# Sherlock and Array¶

## JavaScript¶

### Solution 1 with nested loops¶

This version is correct but does not satisfy the time constraints in HackerRank. Execution times out.

/**
* Gets the elements to the left of idx.
*
* @param {number} idx
* @param {Array<number>} xs
* @returns {Array<number>}
*/
function left(idx, xs) {
return xs.slice(0, idx);
}

/**
* Gets the elements to the right of idx.
*
* @param {number} idx
* @param {Array<number>} xs
* @returns {Array<number>}
*/
function right(idx, xs) {
return xs.slice(idx + 1);
}

/**
* Sums all the numbers in xs.
*
* @param {Array<number>} xs
* @returns {number}
*/
function sum(xs) {
return xs.reduce((total, x) => total + x, 0);
}

/**
* Checks if there is an element whose sum of all elements on its
* left is equal to the sum of all elements to its right.
*
* @param {Array<number>} xs
* @returns {'YES' | 'NO'}
*/
function balancedSum(xs) {
var p,
lSum = 0,
rSum = 0;

for (p = 0; p < xs.length; ++p) {
lSum = sum(left(p, xs));
rSum = sum(right(p, xs));

if (lSum === rSum) return 'YES';
}

return 'NO';
}

export { balancedSum };


This solution has horrible time performance because left() and right() (which internally perform array slicing, which is a complex operation) are used over and over again inside the loop.

On top of that, the sliced elements are applied sum(), which again loops some more each time.

In the end, there are three nested loops twice.

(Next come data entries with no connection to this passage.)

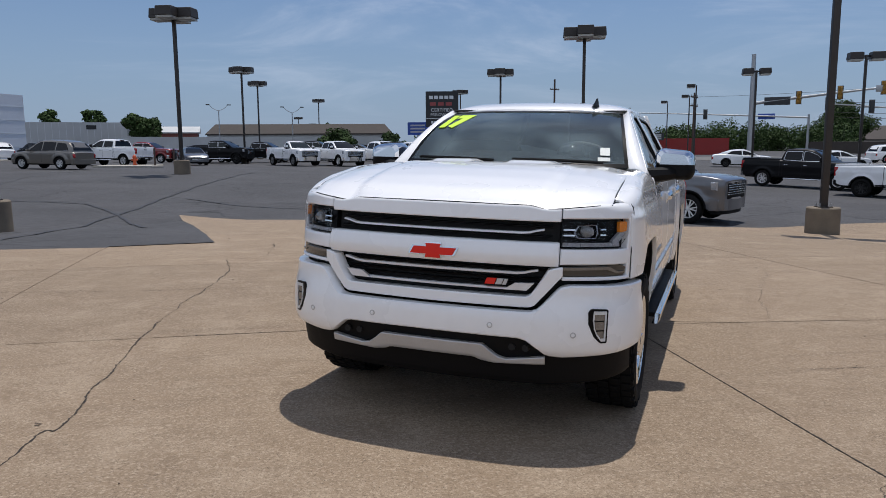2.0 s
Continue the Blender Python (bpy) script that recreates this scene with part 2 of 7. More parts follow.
def spline(pts, n):
    """A Catmull-Rom line through pts, n points a stretch."""
    P = [np.array(p, float) for p in pts]
    P = [2 * P[0] - P[1]] + P + [2 * P[-1] - P[-2]]
    out = []
    for i in range(1, len(P) - 2):
        for k in range(n):
            t = k / n
            a, b, c, d = P[i - 1:i + 3]
            out.append(0.5 * (2 * b + (c - a) * t + (2 * a - 5 * b + 4 * c - d) * t * t + (3 * b - a - 3 * c + d) * t ** 3))
    out.append(P[-2])
    return out


def rounded(poly, r, n=4):
    """A closed 2D outline with its corners rounded by r (or a radius a corner)."""
    out = []
    N = len(poly)
    for i, p in enumerate(poly):
        p, a, b = np.array(p, float), np.array(poly[i - 1], float), np.array(poly[(i + 1) % N], float)
        rr = r[i] if isinstance(r, (list, tuple)) else r
        da, db = np.linalg.norm(a - p), np.linalg.norm(b - p)
        k = min(rr, da * 0.45, db * 0.45)
        if k < 1e-4:
            out.append(tuple(p))
            continue
        s, e = p + (a - p) / da * k, p + (b - p) / db * k
        for j in range(n + 1):
            t = j / n
            out.append(tuple((1 - t) ** 2 * s + 2 * t * (1 - t) * p + t * t * e))
    return out


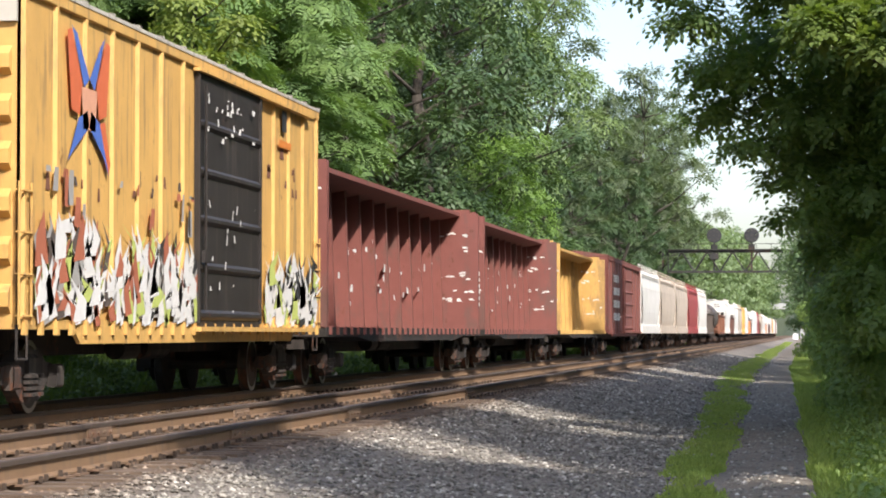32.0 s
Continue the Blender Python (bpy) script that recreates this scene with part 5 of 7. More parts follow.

One for the left slice, and another for the right slice.

### Solution 2 with accumulators¶

/**
* Sums all the numbers in xs.
*
* @param {Array<number>} xs
* @returns {number}
*/
function sum(xs) {
return xs.reduce((total, x) => total + x, 0);
}

/**
* Checks if there is an element whose sum of all elements on its
* left is equal to the sum of all elements to its right.
*
* - T.C: O(n).
* - S.C: O(1).
*
* @param {Array<number>} xs
* @returns {'YES' | 'NO'}
*/
function balancedSum(xs) {
var p,
lSum = 0,
rSum = sum(xs.slice(1));

if (rSum === 0) return 'YES';

for (p = 1; p < xs.length; ++p) {
lSum += xs[p - 1];
rSum -= xs[p];

if (lSum === rSum) return 'YES';
}

return 'NO';
}


Note this approach simply adds or subtracts values from lSum and rSum to keep a running total of the sums on the left and right of the pointer. Addition and subtraction in this way has $$O(1)$$ time complexity, which is the best possible (contrary to the nested loops of the approach on solution 1).

It is still necessary to sum everything once at the very beginning, and there is another loop after to find the balancing sum (if any). But two loops one after another is still time complexity $$O(n)$$ because they are not nested loops.